On accédait à son petit atelier, légèrement surélevé par rapport à la route, en montant deux marches taillées dans la pierre, qui existent toujours.
J’ai encore des images tout à fait précises du travail de Marius, dans son atelier, comme en dehors de celui-ci.
Périodiquement, Marius recevait des pièces de bois, du fayard je crois, qu’il débitait en pièce d’une quarantaine de centimètres à la scie longue (que l’on voit accrochée au mur sur la photographie), avec l’aide d’un acolyte scieur. Ces pièces étaient ensuite stockées dans son atelier : elles allaient constituer la base de la création du sabot, et seraient donc travaillés sur son établi.
Dans l’atelier, on voit deux postes de travail :
L’un sur lequel est accroché une grande lame (sans doute le paroir) fixée à une extrémité sur un anneau enfoncé dans la pièce de bois massive constituant le corps de l’établi, et terminée à l’autre extrémité par un manche en bois. Par un jeu subtil du poignet et de la main, avec des mouvements de haut en bas et des rotations légères imposées à la lame, Marius faisait sortir une esquisse grossière du sabot. Il tenait la buche par le haut, de l’autre main, la faisant buter contre les pièces de bois que l’on voit plantées dans le corps de l’établi, tout en imposant des mouvements qui accroissaient la précision de sa taille.
Cette phase terminée, Marius plaçait les deux sabots grossiers sur l’autre établi, de part et d’autre du coing en bois que l’on voit enfoncé dans le corps de l’établi qui constitue donc le deuxième poste de travail. Commençait alors le travail de creusement du coup de pied puis de la semelle et du bout du sabot, avec utilisations successives d’outils longs et fins, la trière, puis la cuillère. Pour mes yeux d’enfant, c’est encore le moment magique : les copeaux en forme de boucles étaient beaux, clairs, sentaient bon, et voletaient à chaque chuintement de la lame dans la pièce de bois. Sur la photographie on ne peut voir que les manches de ces outils, l’une montée en long, comme une queue de rat, l’autre en T. Pour affiner le creusement afin d’obtenir un sabot chaussant, il devait aller jusqu’au bout du sabot, comme on dirait le bout de la chaussure et parfaire le coup de pied, maniant le boutoir et la rouanne.
Marius vient sans doute de terminer cette phase lorsqu’il regarde ses sabots sur la photographie. L’œil du maître « pèse » le résultat et cela vaut toutes les procédures qualité des temps d’aujourd’hui.

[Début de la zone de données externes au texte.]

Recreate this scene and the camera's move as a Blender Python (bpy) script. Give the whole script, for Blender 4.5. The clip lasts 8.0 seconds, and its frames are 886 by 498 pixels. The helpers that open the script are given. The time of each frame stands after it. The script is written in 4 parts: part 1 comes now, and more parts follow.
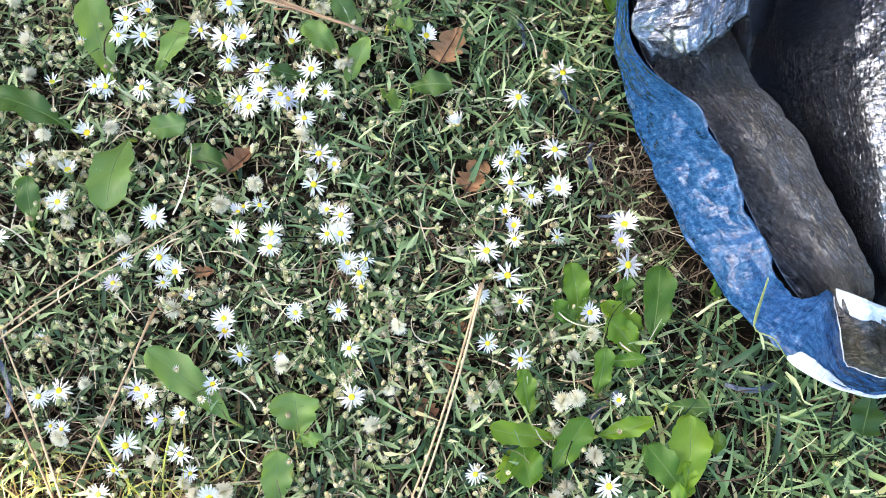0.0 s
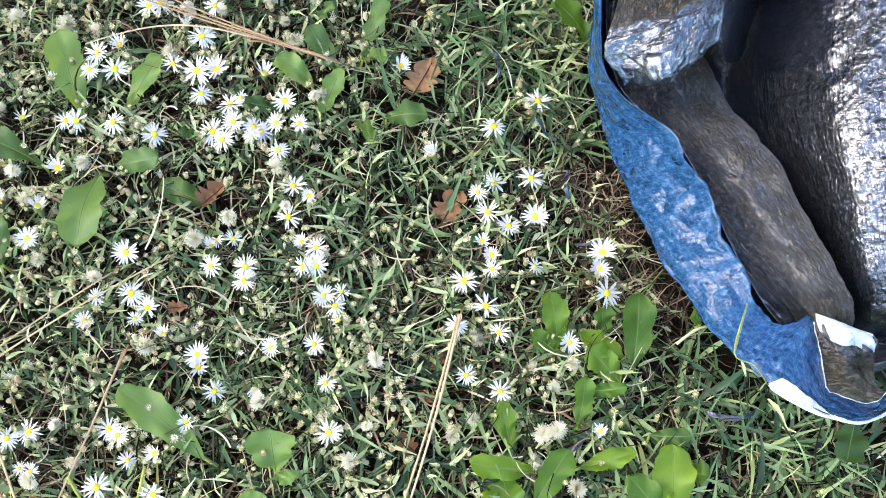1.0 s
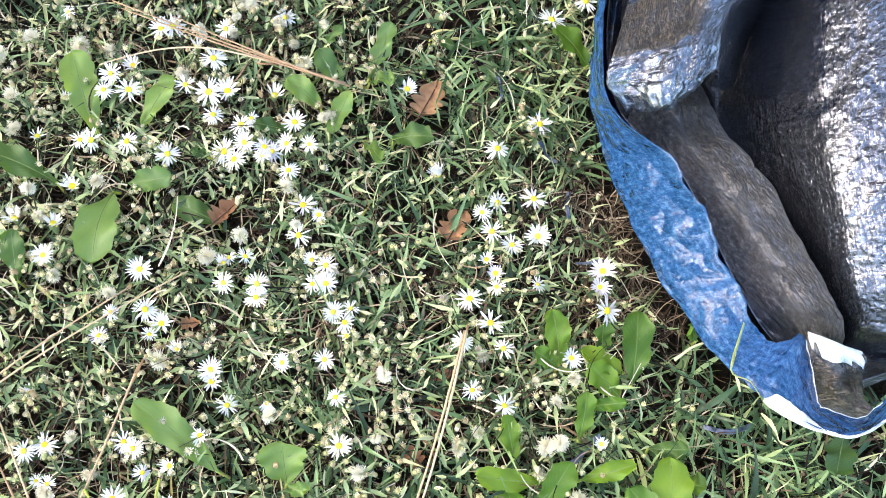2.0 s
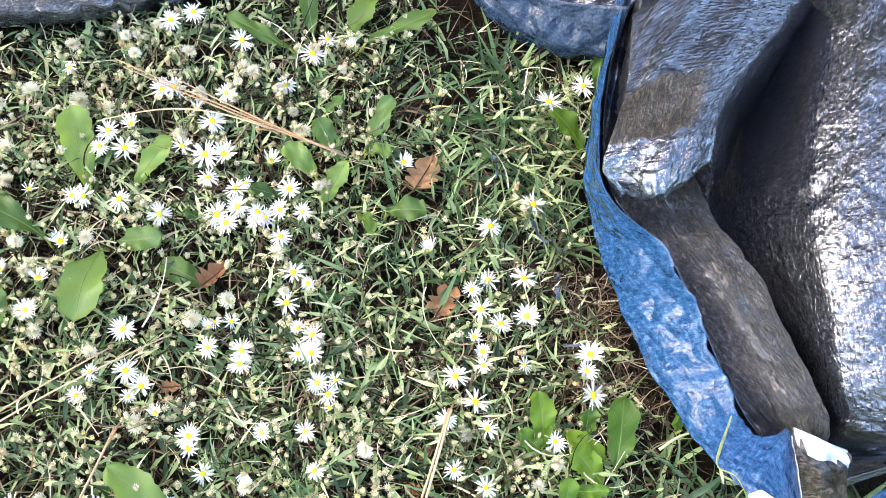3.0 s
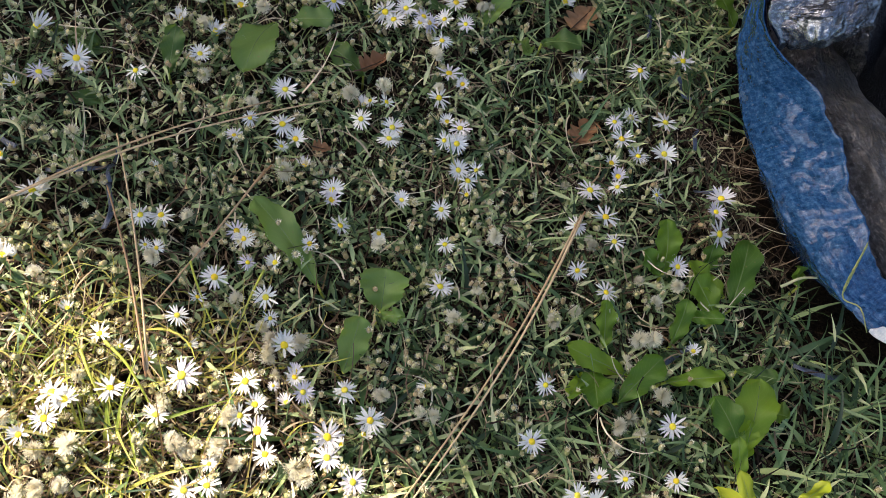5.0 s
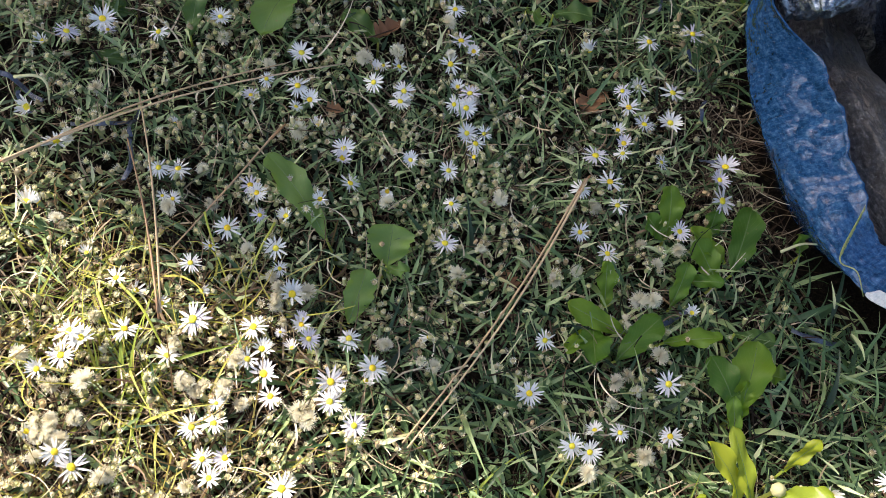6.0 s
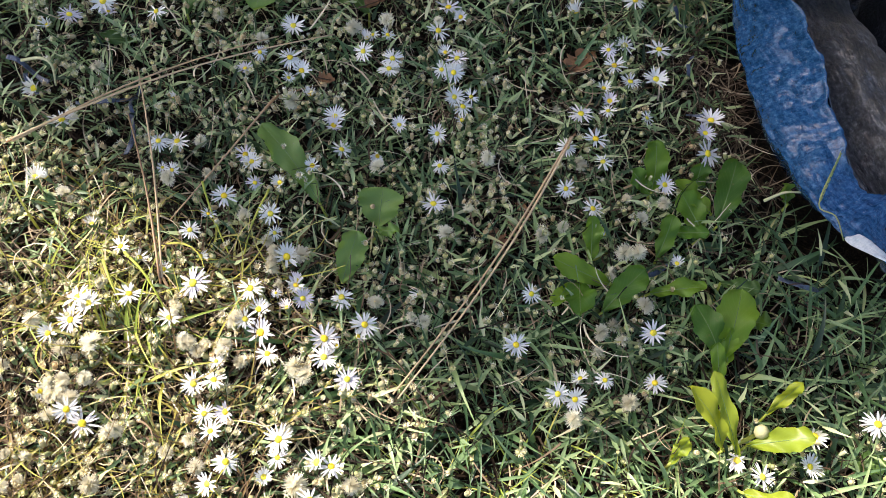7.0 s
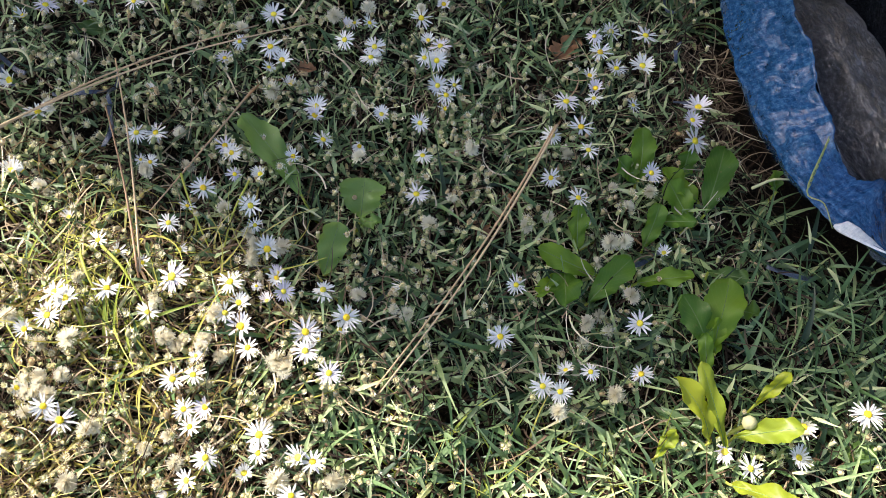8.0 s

La dernière phase sera le travail esthétique : ponçage du sabot, création des desseins qui seront la signature de ces modèles, comme une broderie sur le coup de pied: des petites feuilles me semble-t-il ; puis le vernissage, certains modèles en couleur chêne, d’autres, plus rarement en couleur noir : Je pense que l’on voit les bouteilles contenant le vernis sur l’étagère murale.
Dans l’ambiance, je n’oublierai pas le petit poêle qui donnait la chaleur nécessaire au travail dans les saisons froides.
Notre place était à gauche de Marius, donc à droite lorsque l’on regarde la photo. Peu de mots s’échangeaient et malgré les années écoulées, j’ai encore plaisir à revivre ces moments par l’écriture.